Дана повела плечом, немного повернув голову в бок, вырвалась из захвата моих пальцев на ее подбородке и тихо выдохнула: — Не сразу.

Ей было тяжело это вспоминать. Я уже жалел, что пару дней назад завел эту тему. Однако Богдана вдруг решила продолжить.

— За мой отказ, он взял меня силой… Грязно унизил… После хотел отдать на утеху своим друзьям. По счастливому стечению обстоятельств я смогла убежать… Нет он не знает, о сыне! И никогда не узнает!
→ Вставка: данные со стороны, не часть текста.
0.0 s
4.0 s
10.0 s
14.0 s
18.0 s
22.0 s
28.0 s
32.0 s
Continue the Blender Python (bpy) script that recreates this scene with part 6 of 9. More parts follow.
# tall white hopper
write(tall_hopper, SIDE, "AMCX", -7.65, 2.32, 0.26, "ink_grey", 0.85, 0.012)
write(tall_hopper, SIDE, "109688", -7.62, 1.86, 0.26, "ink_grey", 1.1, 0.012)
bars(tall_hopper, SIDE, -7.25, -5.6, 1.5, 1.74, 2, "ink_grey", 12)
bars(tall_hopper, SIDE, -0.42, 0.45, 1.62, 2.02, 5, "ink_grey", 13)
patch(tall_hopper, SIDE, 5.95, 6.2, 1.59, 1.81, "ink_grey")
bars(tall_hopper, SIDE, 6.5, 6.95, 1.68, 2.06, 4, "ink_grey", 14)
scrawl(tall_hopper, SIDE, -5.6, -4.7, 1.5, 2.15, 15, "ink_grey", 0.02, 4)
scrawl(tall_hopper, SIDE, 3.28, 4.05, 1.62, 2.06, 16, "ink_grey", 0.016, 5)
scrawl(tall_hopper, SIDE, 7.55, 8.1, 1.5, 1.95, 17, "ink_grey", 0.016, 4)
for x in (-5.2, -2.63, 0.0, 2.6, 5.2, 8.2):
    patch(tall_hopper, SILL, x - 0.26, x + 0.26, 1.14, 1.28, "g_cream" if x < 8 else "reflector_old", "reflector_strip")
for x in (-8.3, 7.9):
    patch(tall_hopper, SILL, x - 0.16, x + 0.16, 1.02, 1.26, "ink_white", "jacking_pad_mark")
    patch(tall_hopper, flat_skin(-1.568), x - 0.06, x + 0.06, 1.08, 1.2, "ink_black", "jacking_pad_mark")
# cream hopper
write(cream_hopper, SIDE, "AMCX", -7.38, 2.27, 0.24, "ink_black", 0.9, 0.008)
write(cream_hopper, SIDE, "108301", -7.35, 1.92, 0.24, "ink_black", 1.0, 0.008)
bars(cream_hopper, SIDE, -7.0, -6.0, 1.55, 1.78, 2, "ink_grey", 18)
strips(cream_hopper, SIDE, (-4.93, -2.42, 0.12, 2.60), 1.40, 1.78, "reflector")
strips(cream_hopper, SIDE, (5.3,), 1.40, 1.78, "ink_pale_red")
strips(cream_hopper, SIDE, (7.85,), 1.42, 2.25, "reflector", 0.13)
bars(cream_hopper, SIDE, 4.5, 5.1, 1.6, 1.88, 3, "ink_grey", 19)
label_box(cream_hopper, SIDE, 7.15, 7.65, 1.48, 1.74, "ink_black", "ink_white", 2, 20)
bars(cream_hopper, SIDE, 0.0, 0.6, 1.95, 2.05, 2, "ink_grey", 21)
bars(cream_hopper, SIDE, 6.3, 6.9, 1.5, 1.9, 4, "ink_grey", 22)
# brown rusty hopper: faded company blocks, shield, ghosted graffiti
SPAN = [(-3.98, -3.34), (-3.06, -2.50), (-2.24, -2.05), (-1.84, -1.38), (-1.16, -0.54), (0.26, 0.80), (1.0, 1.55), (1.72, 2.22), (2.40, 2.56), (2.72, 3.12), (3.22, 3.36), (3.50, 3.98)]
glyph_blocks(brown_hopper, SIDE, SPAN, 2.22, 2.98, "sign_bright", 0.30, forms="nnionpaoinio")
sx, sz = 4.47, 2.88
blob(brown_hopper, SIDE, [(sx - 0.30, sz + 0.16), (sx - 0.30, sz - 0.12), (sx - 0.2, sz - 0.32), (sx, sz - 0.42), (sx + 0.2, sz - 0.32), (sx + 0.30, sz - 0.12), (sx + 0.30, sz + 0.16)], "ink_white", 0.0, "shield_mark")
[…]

Я ненавижу этого человека, и любое напоминание о нем, понимаешь?

И я понимал! А еще понимал, в какой ситуации находился! Чертовски-чертовски сложной ситуации!

Ее голос предательски задрожал. Маска сильной девушки, начала разрушаться, трескаться. Я попытался притянуть ее за плечи. Хотел утешить, хотел забрать ее боль, но Богдана выставила руки вперед.

— Пожалуйста, Герман, закончи с бинтами и позволь мне встать. Мне нужна минута… чтобы прийти в себя!

— Конечно, — даже и не думал спорить.

Вновь взял ее ладонь в свою. Быстро наложил бинт, сделал пару крепких узлов. Помог Дане встать со стула и отпрянул в сторону.

— Я пока могу заняться кроваткой, — неуверенно предложил, но по ее отстраненному виду понял, что сейчас она вновь меня выставит.

— Кровать может подождать. Полдела сделано — мы ее купили, — голос девушки задрожал сильнее и мои опасения стали сбываться. — В другой раз, ладно?

Она порывисто шагнула в мою сторону и не притрагиваясь ко мне, кивнула на входную дверь. И даже если бы она промолчала сейчас, было и так понятно, что мне стоило уйти.

— Сама не пытайся собрать. Я могу приехать завтра утром. Хорошо?

— Хорошо, — она часто закивала, спрятав покрытые влагой глаза под ресницами. Низко опустила голову, схватилась за дверную ручку и многозначительно распахнув дверь, робко прошептала: — Прости…

А я просто ушел, сдержав порыв, вновь прижать Дану к своей груди. И с каждым разом становилось все сложнее сдерживаться.

‍​‌‌​​‌‌‌​​‌​‌‌​‌​​​‌​‌‌‌​‌‌​​​‌‌​​‌‌​‌​‌​​​‌​‌‌‍=14=

Богдана

Всю ночь я промучилась угрызениями совести, оттого что прогнала Германа. Мне было трудно владеть собой и частыми всплесками гормонов, поэтому я иной раз вела себя странно. То сама звонила Герману, прося у него помощи, то выставляла его за дверь. Хотя он вчера не заводил болезненной темы для разговора, я начала первая. Чувствуя острую потребность в признании, мне самой захотелось ему рассказать. Он был единственным, кому я раскрыла тайну и не получила взамен осуждения.

Герман слушал внимательно, не перебивал и явно сочувствовал мне.

А еще я была ему благодарна, что он понимал без слов. И если будучи на грани, мне хотелось остаться одной, он просто ушел, пообещав вернуться утром.

День близился к обеду, но Герман не появлялся. Я, как и обещала, сама и не порывалась собрать кроватку. Ждала. Долго ждала, но набрать его номер не решалась. Было бы стыдно вдвойне, если бы я вновь проявила инициативу и расстроившись, попросила оставить меня в покое.

Звонок в дверь заставил меня глупо усмехнуться своим мыслям. А поспешив к двери, я тщетно пыталась стереть с лица радость.

— Извини, пришел не совсем утром, — Герман протянул пакет с фруктами, по всей видимости, не собираясь переступать порог квартиры. — Была важная встреча, — ослабил галстук и расстегнул верхнюю пуговицу на рубашке.

— Зайдешь? — все же осмелившись, задала вопрос, внутренне сжавшись в ожидании ответа. — Кроватку я не трогала… и без тебя теперь вряд ли справлюсь. Ты нам нужен…

Обхватила ладонями свой живот, словно намекая, что имею в виду в большей степени сына, которому необходима кровать.

Улыбнувшись, взглянула на собранного Германа, который задумчиво пожевал губу. Потянулся ко мне и перехватил забинтованную ладонь.